What soft economy? With your talent and track record, plenty of employers would jump at the chance to sign you up. That’s the frame of mind you should put yourself in when you’re negotiating a new employment contract. Having that leverage will help you pinpoint — and build on — the provisions that matter most.
Executive employment contracts are typically 10 to 20 pages long, and are saturated with subtleties that any careful candidate needs to know about.
Not that every financial executive will have a slew of decisions to consider. For some, the contract may consist of only one provision — but it is an important one: a Change in Control Agreement. This spells out the details of what will happen if a new owner appears and brands you as redundant. “CFOs are among the most expendable senior executives in an acquisition,” notes Bud Robertson, CFO of $500 million Progress Software, which serves businesses. “If your employer gets acquired, you are probably gone.” The Change in Control document is your severance package, so make sure it accommodates the position you’ll be in. After all, as Robertson points out, getting hired anew will take some time. “You aren’t just going to interview with three people at the company and get the job of CFO,” he adds. When a potential employer hands over the agreement, make sure to ask: “How long after my exit will I continue to be paid?” “Will I get my base salary and my bonus?” “Are benefits included?” “Will my options vest faster?” You want all of that — and for a year (see “Expendable You” at the end of this article).

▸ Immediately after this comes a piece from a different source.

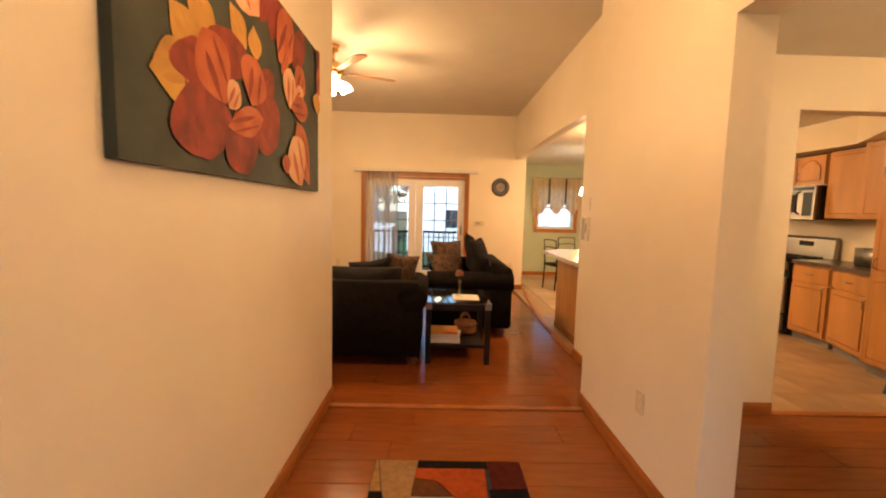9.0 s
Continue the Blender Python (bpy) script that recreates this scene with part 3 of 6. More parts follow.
for r_in, r_out, y0, y1 in ((0.0, 0.085, INNER, INNER + 0.022), (-0.022, 0.0, 0.14, INNER)):
    xs = np.linspace(xa, xb, 25)
    for p, q in zip(xs, xs[1:]):
        zp, zq = arch(p, xa, xb) + 0.0, arch(q, xa, xb) + 0.0
        prism(bm, [(p, zp + r_in), (q, zq + r_in), (q, zq + r_out), (p, zp + r_out)], "y", y0, y1)
part("arch_casing", bm, M["oak_case"], casing)

# ---- fixtures on the front wall ----
def sconce(x, z):
    s = thing("wall_lantern", (x, 0, z), "white cast-metal wall lantern with clear panes, unlit", "wall lamp", "front wall lanterns")
    block("backplate", (-0.068, -0.022, -0.085), (0.068, -0.001, 0.085), M["white"], s, 0.012, segments=2)
    bm = bmesh.new()
    lathe(bm, [(0, 0), (0.055, 0.0), (0.05, 0.02), (0.03, 0.035), (0, 0.04)], 20)
    bmesh.ops.transform(bm, matrix=pose(0, -0.022, 0, 90, 0, 0), verts=bm.verts)
    part("boss", bm, M["white"], s, smooth=True)
    bm = bmesh.new()
    tube(bm, [(0, -0.05, 0.0), (0, -0.10, -0.03), (0, -0.145, -0.035), (0, -0.16, -0.01), (0, -0.16, 0.02)], [0.022, 0.02, 0.022, 0.028, 0.036], 12)
    part("arm", bm, M["white"], s, smooth=True)
    c = (0, -0.16)
    lantern = new("lantern")
    lantern.parent = s
    n = 6
    r0, r1, z0, z1 = 0.050, 0.076, 0.050, 0.215
    for k in range(n):
        a, b = 2 * math.pi * k / n, 2 * math.pi * (k + 1) / n
        bm = bmesh.new()
        tube(bm, [(c[0] + r * math.cos(a), c[1] + r * math.sin(a), z) for r, z in ((r0, z0), (r1, z0 + 0.12), (r1 - 0.008, z1))], 0.006, 6)
        part("rib", bm, M["white"], lantern)
        bm = bmesh.new()
        q = 0.94
        vs = [bm.verts.new((c[0] + q * r * math.cos(g), c[1] + q * r * math.sin(g), z)) for r, z, g in ((r0, z0, a), (r0, z0, b), (r1, z0 + 0.12, b), (r1, z0 + 0.12, a))]
        bm.faces.new(vs)
        bmesh.ops.solidify(bm, geom=bm.faces, thickness=0.002)
        part("pane", bm, M["glass"], lantern)
    bm = bmesh.new()
    lathe(bm, [(0, -0.045), (0.035, -0.04), (0.042, -0.01), (r0 + 0.006, 0), (r0 + 0.006, 0.01), (0, 0.012)], 12, (c[0], c[1], z0))
    part("cup", bm, M["white"], lantern)
    bm = bmesh.new()
    lathe(bm, [(r1 + 0.004, 0), (r1 + 0.002, 0.010), (0.05, 0.03), (0.02, 0.045), (0.012, 0.06), (0, 0.065)], 12, (c[0], c[1], z1))
    part("roof", bm, M["white"], lantern)
    bm = bmesh.new()
    lathe(bm, [(0.012, 0.0), (0.012, 0.03), (0.024, 0.06), (0.022, 0.09), (0, 0.105)], 12, (c[0], c[1], z0 + 0.01))
    part("bulb", bm, M["vinyl"], lantern)
    return s


left_lantern = sconce(-1.08, 2.06)
copy_thing(left_lantern, pose(1.197, 0, 2.077))

box_ = thing("mailbox", (-1.0, 0, 1.13), "cream metal mailbox with open lid and shell badge", "mailbox")
bm = bmesh.new()
w, h = 0.074, 0.212
for lo, hi in (((-w, -0.12, 0), (w, -0.116, h - 0.022)), ((-w, -0.116, 0), (-w + 0.004, -0.012, h)), ((w - 0.004, -0.116, 0), (w, -0.012, h)), ((-w, -0.012, 0), (w, -0.004, h + 0.005)), ((-w, -0.116, 0), (w, -0.012, 0.004))):
    box(bm, lo, hi)
for a, b in ((-w, -w + 0.024), (w - 0.024, w)):
    box(bm, (a, -0.12, h - 0.022), (b, -0.116, h))
part("body", bm, M["cream_metal"], box_)
bm = bmesh.new()
prism(bm, [(-w, 0), (w, 0), (w - 0.003, 0.078), (-w + 0.004, 0.085)], "y", -0.03, -0.026)
bmesh.ops.transform(bm, matrix=pose(0.006, 0, h + 0.012, -6, 0, 0), verts=bm.verts)
part("lid", bm, M["cream_metal"], box_, "raised cream lid")
block("panel_frame", (-w + 0.016, -0.1235, 0.018), (w - 0.016, -0.1205, 0.145), M["cream_metal"], box_, 0.002)
bm = bmesh.new()
for k in range(9):
    a = math.pi * (0.08 + 0.84 * k / 8)
    tube(bm, [(-0.005, -0.126, 0.075), (-0.005 + 0.034 * math.cos(a), -0.131, 0.075 + 0.036 * math.sin(a))], [0.004, 0.009], 6)
bmesh.ops.create_uvsphere(bm, u_segments=16, v_segments=8, radius=0.026, matrix=Matrix.Translation((-0.005, -0.124, 0.076)) @ Matrix.Diagonal((1.1, 0.25, 0.85, 1)))
part("shell_badge", bm, M["pewter"], box_, "dark pewter shell badge")
bm = bmesh.new()
prism(bm, [(-w - 0.012, 0.128), (-w - 0.008, 0.098), (w - 0.01, 0.078), (w, 0.09), (-w + 0.03, 0.126)], "y", -0.045, -0.036)
bmesh.ops.transform(bm, matrix=pose(0.004, 0, h + 0.012, -6, 0, 0), verts=bm.verts)
part("lid_flange", bm, M["dull_metal"], box_, "dull folded lid edge")
for x in (-0.045, 0.022):
    block("lid_hinge", (x, -0.045, h + 0.002), (x + 0.03, -0.03, h + 0.022), M["pewter"], box_)
for x in (-0.032, 0.056):
    bm = bmesh.new()
    tube(bm, [(x, -0.03, 0.0), (x, -0.035, -0.10)] + [(x - 0.026 + 0.026 * math.cos(a), -0.04 - 0.02 * math.sin(a * 0.5), -0.10 - 0.026 * math.sin(a)) for a in np.linspace(0, math.pi, 7)] + [(x - 0.054, -0.06, -0.085)], 0.005, 8)
    part("paper_hook", bm, M["old_brass"], box_, "bent brass newspaper hook", True)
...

In fact, as you evaluate any contract, consider first what happens when you leave; it’s important to know, and be comfortable with, the terms. Yes, it’s about as romantic as a prenuptial agreement, but it must be done. Termination clauses tend to be tough to negotiate and have the potential to be real pact-smashers.
How so? Consider a recent situation that pitted a highly sought-after CEO against the hard-nosed chairman of a real-estate development firm. The two made an agreement — sealed only with a handshake — that the CEO would resign from his current post and join the developer. The coveted executive was potentially a key driver of the company’s future fortunes, and he negotiated a compensation package to reflect that.
The chairman, who prided himself on being a savvy negotiator, instructed his lawyers to include a harsh termination clause as they drafted the employment contract. By the chairman’s lights, the clause would serve as a bargaining chip he could use to whittle down his original lucrative offer. Among other things, the chairman had promised the future CEO a huge supplemental retirement benefit.
As a result, the contract’s just causes for termination included an aggressively subjective yardstick: “Failed to meet board of directors’ standards.” Not surprisingly, the candidate suddenly stopped returning the chairman’s calls and the deal died. The CEO considered the overly aggressive clause a show of “bad faith” by the chairman, says J. Mark Poerio, an employment practice partner at Paul, Hastings, Janofsky & Walker. “It is fine to want to protect corporate interests, but not to the point of sending signals of mistrust.”